### Data segment ###

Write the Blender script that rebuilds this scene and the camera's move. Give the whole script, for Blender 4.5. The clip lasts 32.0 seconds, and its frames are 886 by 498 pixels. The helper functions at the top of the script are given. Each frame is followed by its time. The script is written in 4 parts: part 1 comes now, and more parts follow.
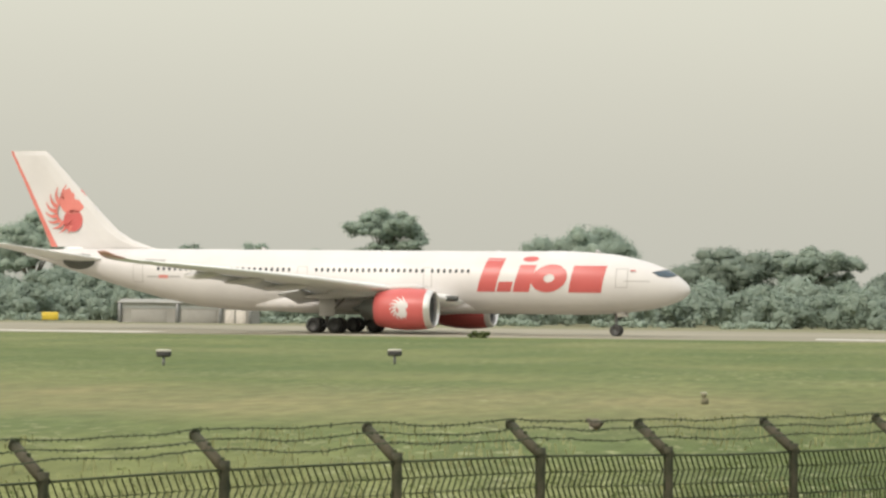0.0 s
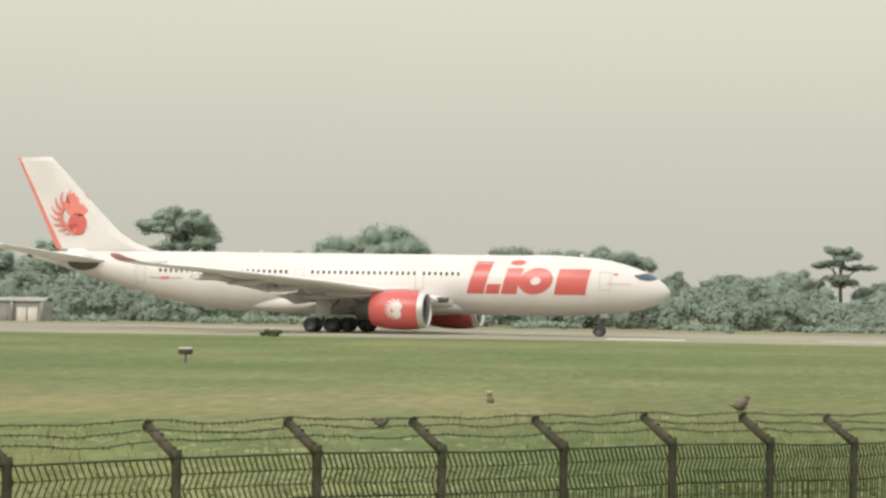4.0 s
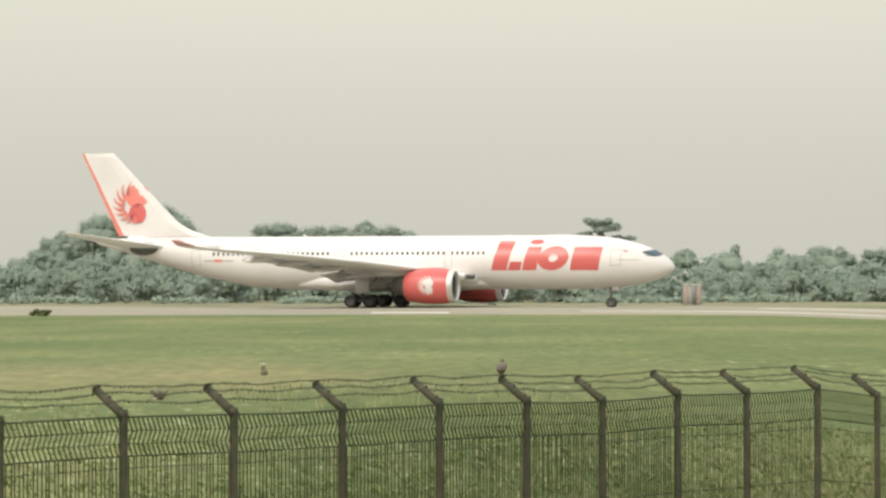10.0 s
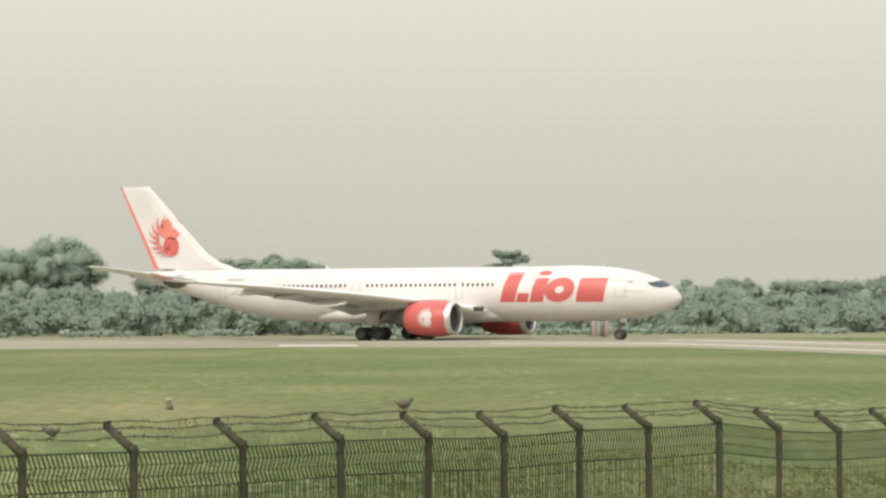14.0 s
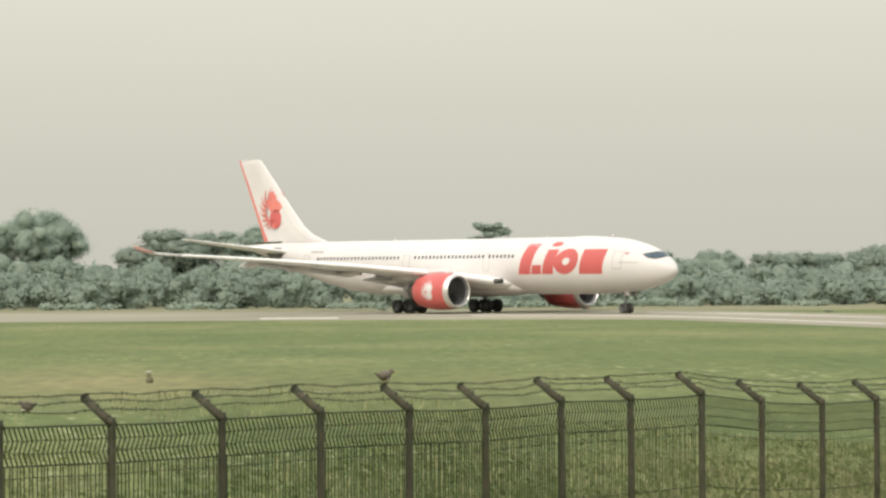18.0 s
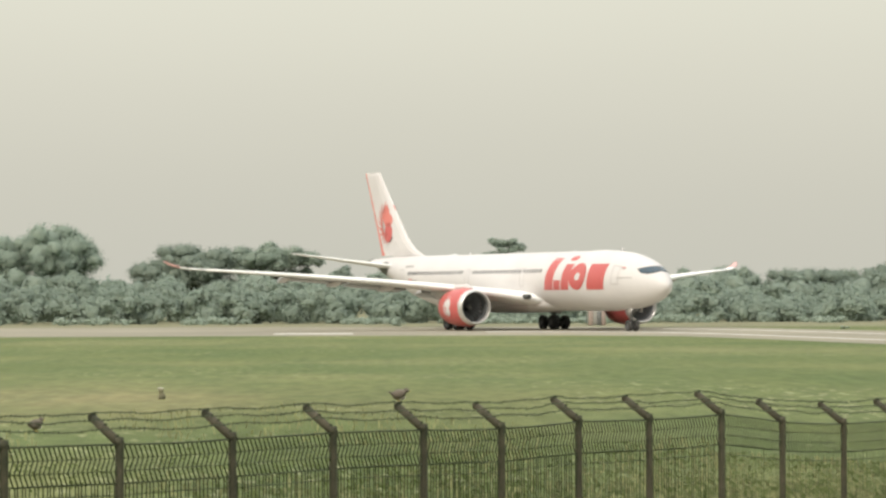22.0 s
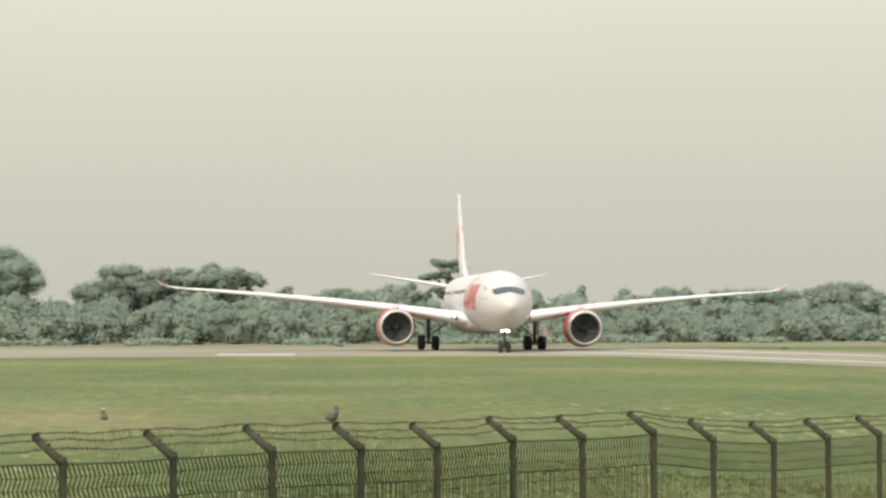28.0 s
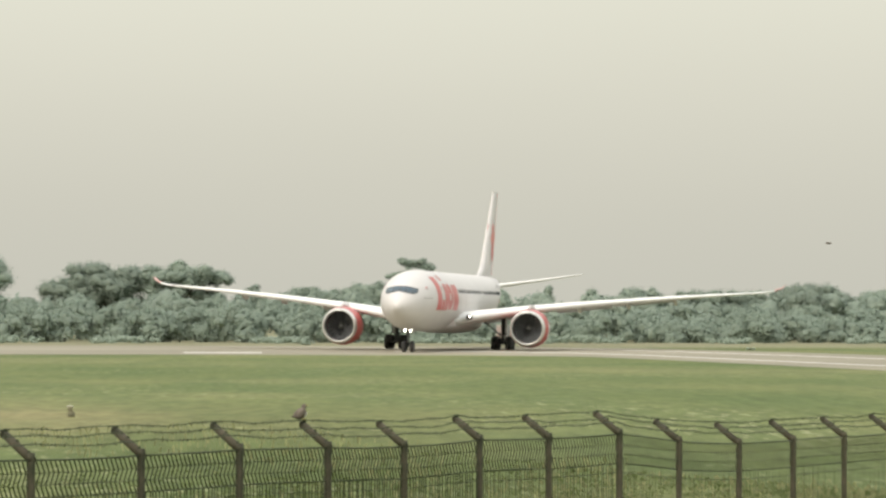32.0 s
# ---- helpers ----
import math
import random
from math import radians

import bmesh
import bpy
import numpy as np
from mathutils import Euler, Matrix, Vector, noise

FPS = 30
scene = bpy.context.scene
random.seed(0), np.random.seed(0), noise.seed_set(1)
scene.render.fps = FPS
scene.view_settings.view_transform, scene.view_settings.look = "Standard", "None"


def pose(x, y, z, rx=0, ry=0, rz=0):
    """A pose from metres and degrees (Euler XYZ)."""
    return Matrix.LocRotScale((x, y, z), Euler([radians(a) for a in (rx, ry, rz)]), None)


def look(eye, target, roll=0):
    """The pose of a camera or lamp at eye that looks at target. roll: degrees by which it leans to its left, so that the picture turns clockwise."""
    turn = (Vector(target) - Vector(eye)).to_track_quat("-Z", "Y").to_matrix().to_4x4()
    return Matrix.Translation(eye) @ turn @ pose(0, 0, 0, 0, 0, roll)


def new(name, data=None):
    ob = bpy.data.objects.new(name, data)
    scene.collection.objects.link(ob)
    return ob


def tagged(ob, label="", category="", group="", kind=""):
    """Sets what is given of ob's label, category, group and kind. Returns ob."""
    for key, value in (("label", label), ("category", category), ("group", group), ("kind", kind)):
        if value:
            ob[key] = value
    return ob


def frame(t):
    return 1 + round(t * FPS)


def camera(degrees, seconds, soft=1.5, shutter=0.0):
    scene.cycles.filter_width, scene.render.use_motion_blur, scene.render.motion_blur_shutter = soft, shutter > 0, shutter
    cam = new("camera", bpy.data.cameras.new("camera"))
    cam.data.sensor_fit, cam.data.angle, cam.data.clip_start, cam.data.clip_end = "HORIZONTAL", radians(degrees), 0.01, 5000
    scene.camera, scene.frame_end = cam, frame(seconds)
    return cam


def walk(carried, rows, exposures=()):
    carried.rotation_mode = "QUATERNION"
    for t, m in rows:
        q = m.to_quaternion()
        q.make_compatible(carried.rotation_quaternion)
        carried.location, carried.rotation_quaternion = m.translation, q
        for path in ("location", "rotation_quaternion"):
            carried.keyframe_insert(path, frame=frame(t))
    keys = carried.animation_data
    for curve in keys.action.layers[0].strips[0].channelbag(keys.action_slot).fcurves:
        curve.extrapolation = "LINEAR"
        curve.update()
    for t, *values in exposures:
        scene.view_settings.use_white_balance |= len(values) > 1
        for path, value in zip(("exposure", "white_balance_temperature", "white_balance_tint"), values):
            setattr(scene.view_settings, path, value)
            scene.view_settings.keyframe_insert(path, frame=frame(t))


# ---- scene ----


def at(x, y, z, pan, tilt, roll):
    """A camera pose: pan to the right, tilt up, and a lean."""
    return pose(x, y, z, 90 + tilt, 0, -pan) @ pose(0, 0, 0, 0, 0, roll)


# ---------------------------------------------------------------- camera
cam = camera(15.94, 32.0, soft=2.6)
walk(cam, [
    (0, at(-0.431, 5.099, 3.073, -8.173, 0.921, 0.645)),
    (0.5, at(-0.493, 5.688, 3.054, -7.579, 1.183, 1.010)),
    (1, at(-0.457, 5.528, 3.066, -7.006, 1.291, 0.934)),
    (1.5, at(-0.392, 5.163, 3.098, -6.436, 1.258, 0.750)),
    (2, at(-0.429, 5.554, 3.088, -5.853, 1.254, 0.849)),
    (2.5, at(-0.396, 5.176, 3.101, -5.331, 1.257, 0.629)),
    (3, at(-0.378, 5.217, 3.108, -4.979, 1.297, 0.586)),
    (3.5, at(-0.322, 5.065, 3.123, -4.729, 1.248, 0.501)),
    (4, at(-0.122, 4.091, 3.111, -4.460, 0.940, 0.891)),
    (4.5, at(0.039, 1.796, 3.071, -3.754, 0.664, 0.754)),
    (6.5, at(-0.043, -0.121, 3.106, -1.989, 1.001, 0.247)),
    (7, at(-0.136, -0.391, 3.088, -1.582, 1.113, 0.516)),
    (7.5, at(-0.171, -0.356, 3.105, -1.232, 1.175, 0.465)),
    (8, at(-0.171, -0.424, 3.129, -0.899, 1.203, 0.468)),
    (8.5, at(-0.151, -0.498, 3.144, -0.627, 1.197, 0.433)),
    (9, at(-0.067, -0.418, 3.158, -0.466, 1.152, 0.092)),
    (9.5, at(-0.117, -0.413, 3.135, -0.268, 0.936, 0.074)),
    (10, at(-0.120, -0.415, 3.129, -0.165, 0.515, -0.110)),
    (10.5, at(-0.133, -0.340, 3.134, -0.085, 0.087, -0.228)),
    (11, at(-0.132, -0.213, 3.130, 0.021, 0.127, -0.166)),
    (11.5, at(-0.130, -0.213, 3.132, 0.208, 0.436, -0.093)),
    (12, at(-0.100, -0.406, 3.140, 0.453, 0.566, -0.198)),
    (12.5, at(-0.081, -0.448, 3.157, 0.701, 0.679, -0.257)),
    (13, at(-0.043, -0.474, 3.157, 0.949, 0.924, -0.276)),
    (13.5, at(-0.034, -0.405, 3.176, 1.231, 1.106, -0.279)),
    (14, at(0.006, -0.430, 3.190, 1.476, 1.086, -0.280)),
    (14.5, at(0.003, -0.480, 3.179, 1.762, 1.054, -0.326)),
    (16.5, at(-0.012, -0.404, 3.166, 2.193, 0.877, -0.333)),
    (17, at(-0.014, -0.348, 3.167, 2.213, 0.828, -0.447)),
    (17.5, at(-0.004, -0.240, 3.165, 2.069, 0.749, -0.410)),
    (18, at(0.023, -0.057, 3.162, 1.814, 0.595, -0.358)),
    (18.5, at(0.026, 0.271, 3.163, 1.631, 0.432, -0.264)),
    (19, at(0.023, 0.498, 3.159, 1.578, 0.259, -0.134)),
    (19.5, at(0.029, 0.695, 3.159, 1.560, 0.216, -0.141)),
    (20, at(0.026, 0.773, 3.179, 1.556, 0.396, -0.148)),
    (20.5, at(0.051, 0.846, 3.191, 1.531, 0.678, -0.177)),
    (21, at(0.042, 0.856, 3.196, 1.541, 0.845, -0.167)),
    (21.5, at(0.034, 0.845, 3.195, 1.548, 0.865, -0.201)),
    (22, at(0.042, 0.854, 3.187, 1.546, 0.876, -0.226)),
    (22.5, at(0.047, 0.936, 3.188, 1.544, 0.868, -0.197)),
    (23, at(0.044, 0.929, 3.192, 1.546, 0.861, -0.183)),
    (23.5, at(0.046, 0.910, 3.198, 1.550, 0.859, -0.248)),
    (24, at(0.059, 0.709, 3.203, 1.590, 0.848, -0.287)),
    (24.5, at(0.063, 0.453, 3.214, 1.691, 0.876, -0.333)),
    (25, at(0.081, 0.109, 3.202, 1.837, 0.937, -0.313)),
    (25.5, at(0.103, -0.078, 3.211, 1.969, 0.991, -0.357)),
    (27.5, at(0.122, -0.176, 3.221, 2.457, 1.226, -0.429)),
    (28, at(0.103, -0.179, 3.219, 2.584, 1.240, -0.251)),
    (28.5, at(0.111, -0.222, 3.223, 2.702, 1.232, -0.350)),
    (29, at(0.109, -0.184, 3.228, 2.824, 1.221, -0.355)),
    (29.5, at(0.113, -0.241, 3.230, 2.906, 1.221, -0.335)),
    (30, at(0.121, -0.132, 3.237, 2.960, 1.211, -0.314)),
    (30.5, at(0.127, -0.171, 3.220, 2.987, 1.222, -0.264)),
    (31, at(0.128, -0.211, 3.224, 3.018, 1.224, -0.223)),
    (31.5, at(0.112, -0.388, 3.230, 3.078, 1.210, -0.213)),
    (32, at(0.085, -0.388, 3.215, 3.173, 1.227, 0.089)),
], exposures=((0, 0.01), (4, 0.01), (7, 0.05), (9, 0.06), (10.3, 0.15), (11.4, 0.15), (13, 0.07), (17.5, 0.07), (19.2, 0.13), (20.8, 0.08), (32, 0.07)))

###

#### [Stated problem]
Of all the lines in the listing above, how many contain the word "exposures"? Answer with the number alone.

#### [Output of the task]
3